Morality and oughts are all about what it means to be an experiencing subject with interests, a quality of life, well-being. That's what makes value, meaning, purpose, harm, flourishing, needs, desires, etc the appropriate qualiative language of morality. That's why it's at the heart of your own theory too. It's about mattering. It matters how we treat each other, because you have a quality of life, like me.
I agree with all of that. Now you have to take the Equal Agency postulate and the subjectivity of values and their implications seriously --- or reject them and settle for some form of egoism or moral tribalism.
What do you mean by egoism here? And why do you think it would lead to moral tribalism? I think it provides a bullwark against tribalism, because moral consideration is granted simply by being a conscious creature, no matter who you are.
I think if we accept the basic foundation, we've moved into the territory of woollier appropriateness to some extent, because no two subjects are identical. Hence the need for a balance between providing for basic needs for all to flourish, and providing the freedom to do so. There is no perfect formula, because that's the nature of the subject beast. Pretending there is some quantifiable equation or somesuch doesn't help, we just have to try to do our best.

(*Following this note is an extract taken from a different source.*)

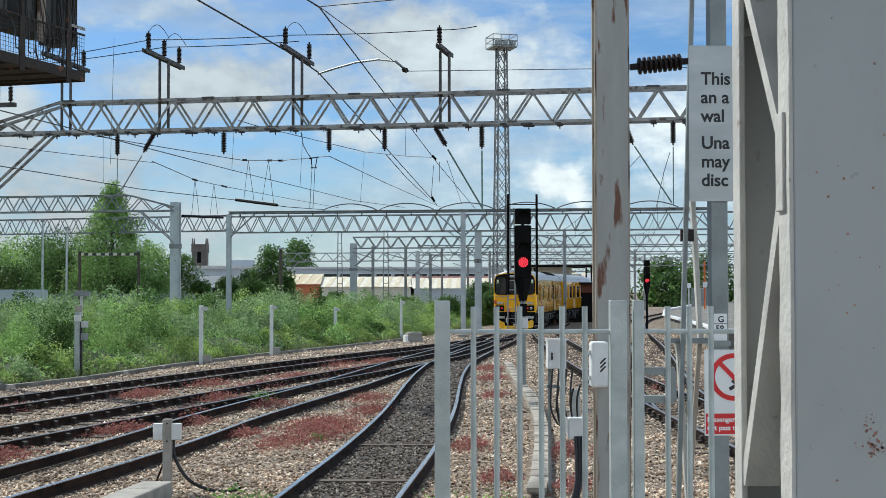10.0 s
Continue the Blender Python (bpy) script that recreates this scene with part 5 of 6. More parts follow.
for x, y, h, r, m, lab in ((-13.62, 80, 5.0, 0.09, BARK, "dark wooden lineside pole with banded foot"), (-5.27, 75, 5.0, 0.11, BARK, "dark wooden lineside pole"), (-19.4, 88, 6.7, 0.07, GALV, "thin grey lamp pole above the scrub"), (-16.6, 70, 6.2, 0.06, GALV, "thin grey lamp pole above the scrub"), (-12.9, 39.5, 9.5, 0.035, GALV_DARK, "slender grey pole beside the portal mast")):
    th = thing("lineside_pole", pose(x, y, -0.2), lab, "pole", "lineside poles")
    part("pole", rod(bmesh.new(), (0, 0, 0), (0, 0, h), r, 10, r * 0.8), m, th)
    part("pole_cap", box(bmesh.new(), 0, 0, h, r * 3, r * 3, 0.08), GALV_DARK, th)
    part("pole_band", rod(bmesh.new(), (0, 0, 1.6), (0, 0, 1.9), r * 1.08, 10), WHITE if m is BARK else GALV_DARK, th)


gauge = thing("height_gauge", pose(-16.9, 80, -0.2), "black and pale banded bar between two dark poles", "height gauge")
part("gauge_pole", rod(bmesh.new(), (0, 0, 0), (0, 0, 5.0), 0.09, 10), BARK, gauge)
for k in range(14):
    part("bar_band", box(bmesh.new(), 0.12 + k * 0.232, 0, 4.83, 0.232, 0.07, 0.14), ARM_STEEL if k % 2 else PALE_ROOF, gauge)
hut = thing("equipment_cabinet", pose(-14.4, 82.5, 0.2), "pale grey lineside equipment cabinet in the scrub", "cabinet", "lineside cabinets")
part("cabinet_body", box(bmesh.new(), 0, 0, 0.85, 1.6, 0.5, 1.7, bevel=0.03), CLADDING, hut)
for q in (-0.4, 0.4):
    part("door", box(bmesh.new(), q, -0.26, 0.85, 0.74, 0.02, 1.5), GALV, hut)
part("cabinet_roof", box(bmesh.new(), 0, 0, 1.73, 1.7, 0.6, 0.06), PALE_METAL, hut)


# ---- plants ----
def leaf_quads(centres, size, rng, normals=None):
    """A small pointed leaf at each centre, turned at random, or roughly facing along the given normals."""
    n = len(centres)
    u = rng.normal(size=(n, 3))
    u[:, 2] *= 0.8
    u /= np.linalg.norm(u, axis=1)[:, None]
    v = rng.normal(size=(n, 3))
    if normals is not None:
        w = normals + 0.45 * rng.normal(size=(n, 3))
        v = np.cross(w, u)
    v -= u * (u * v).sum(1)[:, None]
    v /= np.linalg.norm(v, axis=1)[:, None]
    s = (size * rng.uniform(0.6, 1.4, n))[:, None]
    c = np.asarray(centres)
    verts = np.stack([c - u * s, c + v * s * 0.42, c + u * s, c - v * s * 0.42], 1).reshape(-1, 3)
    return verts, np.arange(4 * n).reshape(n, 4)


def front_line(y):
    return np.interp(y, [28, 38, 40.5, 44, 48, 51.4, 59.3, 68.3, 76.7, 86.5, 110], [-14.0, -11.9, -10.6, -9.4, -8.5, -7.75, -5.45, -2.15, 0.55, 3.0, 8.0])


def shell(c, rx, rz, m, rng, rough=0.16):
    """Leaf places on a lumpy rounded clump, and the way each leaf faces."""
    d = rng.normal(size=(m, 3))
    d[:, 2] += 0.30
    d /= np.linalg.norm(d, axis=1)[:, None]
    lump = 1 + 0.16 * np.sin(d[:, 0] * 5 + c[0] * 3) * np.sin(d[:, 1] * 5 + c[1] * 3) + rough * rng.normal(size=m)
    return np.asarray(c) + d * lump[:, None] * np.array([rx, rx, rz]), d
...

So for example the overall notion of wellbeing will take into account inherent and pre-existing inequalities, to try to even the playing field somewhat. Rather than simply say we're all equal agents so leave me to get on with my agenting and you look out for yourself. It will say even if I don't find you deserving or appealing enough to hand you some of my money if I happen across you sleeping on the street, you should still have a right to somewhere safe and warm to sleep, and we who can afford it ought to chip in for that. Because your and my wellbeing matters, simply by dint of being an experiencing subject.